* _WORK REQUIRED_: Exclude the pictures and reproduce the remaining data exactly as written.

* _SUPPLIED DATA_:
- - - - -

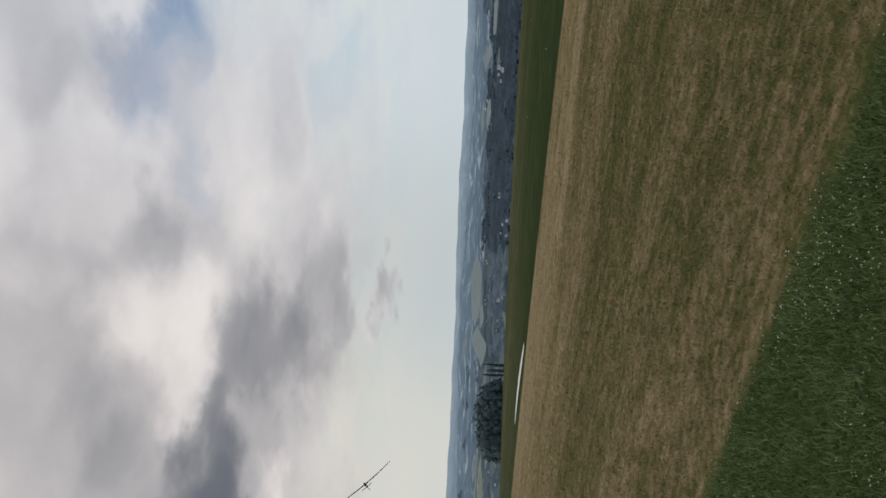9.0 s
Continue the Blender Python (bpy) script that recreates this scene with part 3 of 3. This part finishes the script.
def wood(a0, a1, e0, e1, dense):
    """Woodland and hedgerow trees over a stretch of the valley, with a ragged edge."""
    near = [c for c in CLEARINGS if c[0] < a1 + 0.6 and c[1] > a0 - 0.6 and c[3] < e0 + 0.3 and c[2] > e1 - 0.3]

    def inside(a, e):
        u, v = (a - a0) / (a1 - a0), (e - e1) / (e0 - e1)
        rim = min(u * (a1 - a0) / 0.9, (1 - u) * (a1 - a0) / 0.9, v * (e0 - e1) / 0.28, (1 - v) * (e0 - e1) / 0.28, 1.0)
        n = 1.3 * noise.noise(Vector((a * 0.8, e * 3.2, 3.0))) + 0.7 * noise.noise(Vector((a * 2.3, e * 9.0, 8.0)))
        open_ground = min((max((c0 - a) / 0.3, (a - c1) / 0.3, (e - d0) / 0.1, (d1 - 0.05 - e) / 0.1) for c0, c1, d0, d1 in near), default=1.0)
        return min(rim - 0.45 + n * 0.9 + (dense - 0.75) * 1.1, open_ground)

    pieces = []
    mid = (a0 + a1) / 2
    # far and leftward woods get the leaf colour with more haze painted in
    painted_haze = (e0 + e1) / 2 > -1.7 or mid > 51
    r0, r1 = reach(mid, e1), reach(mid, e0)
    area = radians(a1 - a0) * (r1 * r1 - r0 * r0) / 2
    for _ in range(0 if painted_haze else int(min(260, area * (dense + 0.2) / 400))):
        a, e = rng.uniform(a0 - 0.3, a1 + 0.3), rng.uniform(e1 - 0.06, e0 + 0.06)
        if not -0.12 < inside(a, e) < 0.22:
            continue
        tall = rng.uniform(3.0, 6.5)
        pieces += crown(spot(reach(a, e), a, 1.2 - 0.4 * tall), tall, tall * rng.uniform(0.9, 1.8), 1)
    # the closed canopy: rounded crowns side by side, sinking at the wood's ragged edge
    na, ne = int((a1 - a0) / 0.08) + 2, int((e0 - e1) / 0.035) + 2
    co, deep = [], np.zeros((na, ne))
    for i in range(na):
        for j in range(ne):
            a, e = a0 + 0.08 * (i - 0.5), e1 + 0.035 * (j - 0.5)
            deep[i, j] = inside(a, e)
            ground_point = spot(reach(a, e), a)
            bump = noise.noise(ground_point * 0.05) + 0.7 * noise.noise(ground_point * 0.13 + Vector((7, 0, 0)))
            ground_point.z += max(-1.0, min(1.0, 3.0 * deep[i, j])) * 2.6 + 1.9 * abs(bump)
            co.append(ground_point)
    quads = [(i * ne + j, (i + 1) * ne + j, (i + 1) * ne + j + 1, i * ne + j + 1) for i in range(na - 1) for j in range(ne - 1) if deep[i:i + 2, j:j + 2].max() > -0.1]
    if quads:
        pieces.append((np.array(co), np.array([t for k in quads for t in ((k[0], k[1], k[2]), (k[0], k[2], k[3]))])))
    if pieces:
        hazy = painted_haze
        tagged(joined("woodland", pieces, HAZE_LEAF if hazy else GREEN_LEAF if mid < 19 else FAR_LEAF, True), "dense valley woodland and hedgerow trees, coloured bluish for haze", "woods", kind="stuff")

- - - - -

* _TASK SOLUTION_:
9.0 s
Continue the Blender Python (bpy) script that recreates this scene with part 3 of 3. This part finishes the script.
def wood(a0, a1, e0, e1, dense):
    """Woodland and hedgerow trees over a stretch of the valley, with a ragged edge."""
    near = [c for c in CLEARINGS if c[0] < a1 + 0.6 and c[1] > a0 - 0.6 and c[3] < e0 + 0.3 and c[2] > e1 - 0.3]

    def inside(a, e):
        u, v = (a - a0) / (a1 - a0), (e - e1) / (e0 - e1)
        rim = min(u * (a1 - a0) / 0.9, (1 - u) * (a1 - a0) / 0.9, v * (e0 - e1) / 0.28, (1 - v) * (e0 - e1) / 0.28, 1.0)
        n = 1.3 * noise.noise(Vector((a * 0.8, e * 3.2, 3.0))) + 0.7 * noise.noise(Vector((a * 2.3, e * 9.0, 8.0)))
        open_ground = min((max((c0 - a) / 0.3, (a - c1) / 0.3, (e - d0) / 0.1, (d1 - 0.05 - e) / 0.1) for c0, c1, d0, d1 in near), default=1.0)
        return min(rim - 0.45 + n * 0.9 + (dense - 0.75) * 1.1, open_ground)

    pieces = []
    mid = (a0 + a1) / 2
    # far and leftward woods get the leaf colour with more haze painted in
    painted_haze = (e0 + e1) / 2 > -1.7 or mid > 51
    r0, r1 = reach(mid, e1), reach(mid, e0)
    area = radians(a1 - a0) * (r1 * r1 - r0 * r0) / 2
    for _ in range(0 if painted_haze else int(min(260, area * (dense + 0.2) / 400))):
        a, e = rng.uniform(a0 - 0.3, a1 + 0.3), rng.uniform(e1 - 0.06, e0 + 0.06)
        if not -0.12 < inside(a, e) < 0.22:
            continue
        tall = rng.uniform(3.0, 6.5)
        pieces += crown(spot(reach(a, e), a, 1.2 - 0.4 * tall), tall, tall * rng.uniform(0.9, 1.8), 1)
    # the closed canopy: rounded crowns side by side, sinking at the wood's ragged edge
    na, ne = int((a1 - a0) / 0.08) + 2, int((e0 - e1) / 0.035) + 2
    co, deep = [], np.zeros((na, ne))
    for i in range(na):
        for j in range(ne):
            a, e = a0 + 0.08 * (i - 0.5), e1 + 0.035 * (j - 0.5)
            deep[i, j] = inside(a, e)
            ground_point = spot(reach(a, e), a)
            bump = noise.noise(ground_point * 0.05) + 0.7 * noise.noise(ground_point * 0.13 + Vector((7, 0, 0)))
            ground_point.z += max(-1.0, min(1.0, 3.0 * deep[i, j])) * 2.6 + 1.9 * abs(bump)
            co.append(ground_point)
    quads = [(i * ne + j, (i + 1) * ne + j, (i + 1) * ne + j + 1, i * ne + j + 1) for i in range(na - 1) for j in range(ne - 1) if deep[i:i + 2, j:j + 2].max() > -0.1]
    if quads:
        pieces.append((np.array(co), np.array([t for k in quads for t in ((k[0], k[1], k[2]), (k[0], k[2], k[3]))])))
    if pieces:
        hazy = painted_haze
        tagged(joined("woodland", pieces, HAZE_LEAF if hazy else GREEN_LEAF if mid < 19 else FAR_LEAF, True), "dense valley woodland and hedgerow trees, coloured bluish for haze", "woods", kind="stuff")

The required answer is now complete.